> Listing

· · · · ·

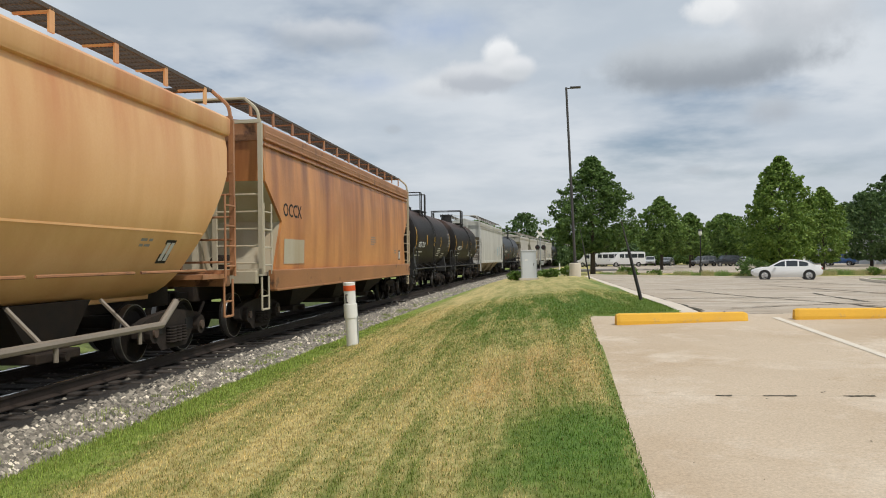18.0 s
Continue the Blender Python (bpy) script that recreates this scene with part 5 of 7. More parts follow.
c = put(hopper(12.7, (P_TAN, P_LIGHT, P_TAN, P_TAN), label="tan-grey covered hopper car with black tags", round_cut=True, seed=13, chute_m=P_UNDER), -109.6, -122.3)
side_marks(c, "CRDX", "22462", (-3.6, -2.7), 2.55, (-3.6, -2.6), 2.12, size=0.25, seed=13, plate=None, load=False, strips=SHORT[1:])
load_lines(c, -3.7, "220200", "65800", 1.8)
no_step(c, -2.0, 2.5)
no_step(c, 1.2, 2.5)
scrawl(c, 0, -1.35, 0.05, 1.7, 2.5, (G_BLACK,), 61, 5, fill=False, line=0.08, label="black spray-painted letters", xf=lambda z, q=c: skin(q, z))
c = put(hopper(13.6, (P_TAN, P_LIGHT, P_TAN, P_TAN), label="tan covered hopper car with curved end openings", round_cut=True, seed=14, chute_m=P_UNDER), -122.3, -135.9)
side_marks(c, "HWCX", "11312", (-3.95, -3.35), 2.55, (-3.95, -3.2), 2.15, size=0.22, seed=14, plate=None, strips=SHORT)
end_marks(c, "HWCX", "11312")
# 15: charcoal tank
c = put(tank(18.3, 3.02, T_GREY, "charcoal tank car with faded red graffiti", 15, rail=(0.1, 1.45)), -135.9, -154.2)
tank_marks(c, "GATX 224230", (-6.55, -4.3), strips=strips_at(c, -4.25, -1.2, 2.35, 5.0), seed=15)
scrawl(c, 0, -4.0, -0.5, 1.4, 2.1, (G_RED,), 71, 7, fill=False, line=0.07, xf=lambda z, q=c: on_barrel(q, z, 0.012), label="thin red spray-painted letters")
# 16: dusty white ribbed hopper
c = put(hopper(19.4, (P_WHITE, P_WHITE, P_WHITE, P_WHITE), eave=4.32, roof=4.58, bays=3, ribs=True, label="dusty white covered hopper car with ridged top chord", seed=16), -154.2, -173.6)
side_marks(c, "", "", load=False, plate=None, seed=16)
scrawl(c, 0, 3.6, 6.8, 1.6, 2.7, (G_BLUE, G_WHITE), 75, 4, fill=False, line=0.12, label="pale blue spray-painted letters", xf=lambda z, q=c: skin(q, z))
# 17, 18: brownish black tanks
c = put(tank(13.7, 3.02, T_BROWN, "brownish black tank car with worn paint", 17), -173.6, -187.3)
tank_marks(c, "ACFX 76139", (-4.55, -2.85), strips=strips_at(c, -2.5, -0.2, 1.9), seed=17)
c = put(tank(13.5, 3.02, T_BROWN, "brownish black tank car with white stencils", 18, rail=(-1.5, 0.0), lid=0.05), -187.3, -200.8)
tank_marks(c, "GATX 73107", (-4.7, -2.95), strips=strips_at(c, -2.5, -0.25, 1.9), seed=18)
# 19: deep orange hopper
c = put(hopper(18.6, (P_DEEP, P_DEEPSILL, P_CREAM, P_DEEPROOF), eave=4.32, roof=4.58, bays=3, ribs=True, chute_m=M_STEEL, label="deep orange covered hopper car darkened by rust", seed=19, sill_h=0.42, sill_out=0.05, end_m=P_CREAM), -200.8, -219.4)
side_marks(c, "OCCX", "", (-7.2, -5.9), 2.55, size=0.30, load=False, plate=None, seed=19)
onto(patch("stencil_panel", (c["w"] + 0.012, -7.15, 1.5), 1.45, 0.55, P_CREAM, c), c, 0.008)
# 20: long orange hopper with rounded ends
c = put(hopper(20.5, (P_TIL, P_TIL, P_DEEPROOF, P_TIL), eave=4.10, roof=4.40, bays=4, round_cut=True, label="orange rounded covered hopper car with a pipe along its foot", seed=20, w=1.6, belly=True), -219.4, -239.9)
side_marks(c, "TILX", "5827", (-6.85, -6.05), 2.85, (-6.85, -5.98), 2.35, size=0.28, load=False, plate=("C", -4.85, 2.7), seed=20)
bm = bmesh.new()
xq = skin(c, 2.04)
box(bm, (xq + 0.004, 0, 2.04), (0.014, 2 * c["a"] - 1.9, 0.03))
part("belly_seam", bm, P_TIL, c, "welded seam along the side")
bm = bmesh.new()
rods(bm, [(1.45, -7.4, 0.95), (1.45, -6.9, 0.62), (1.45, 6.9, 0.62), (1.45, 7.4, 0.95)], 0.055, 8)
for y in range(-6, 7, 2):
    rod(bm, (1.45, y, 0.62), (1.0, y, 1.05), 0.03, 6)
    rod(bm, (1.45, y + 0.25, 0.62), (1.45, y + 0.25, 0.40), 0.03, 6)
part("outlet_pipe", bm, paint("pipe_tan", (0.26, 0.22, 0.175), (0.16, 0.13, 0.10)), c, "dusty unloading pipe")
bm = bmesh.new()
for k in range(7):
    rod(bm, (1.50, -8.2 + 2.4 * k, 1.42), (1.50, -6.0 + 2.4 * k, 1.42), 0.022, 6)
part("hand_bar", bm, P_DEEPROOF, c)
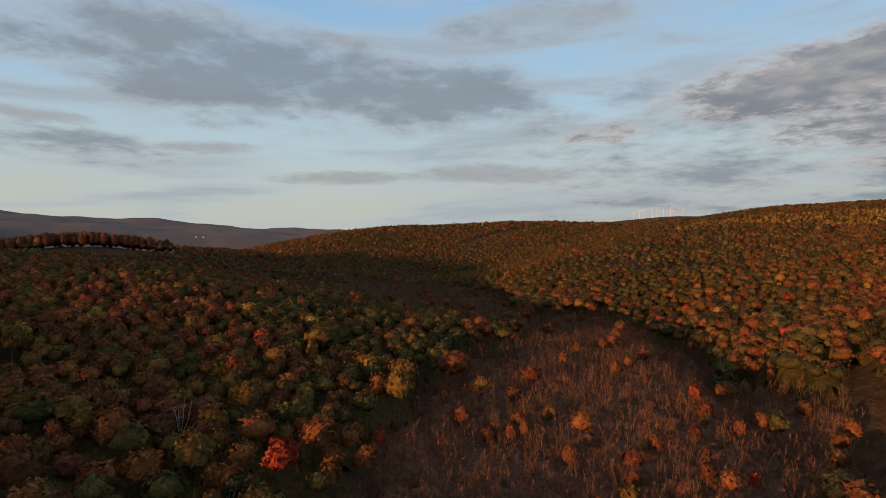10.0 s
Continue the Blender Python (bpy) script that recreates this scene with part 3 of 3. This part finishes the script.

· · · · ·

> Stated goal
Give only the number of lines in the data that include the string "with".

> Problem solution
10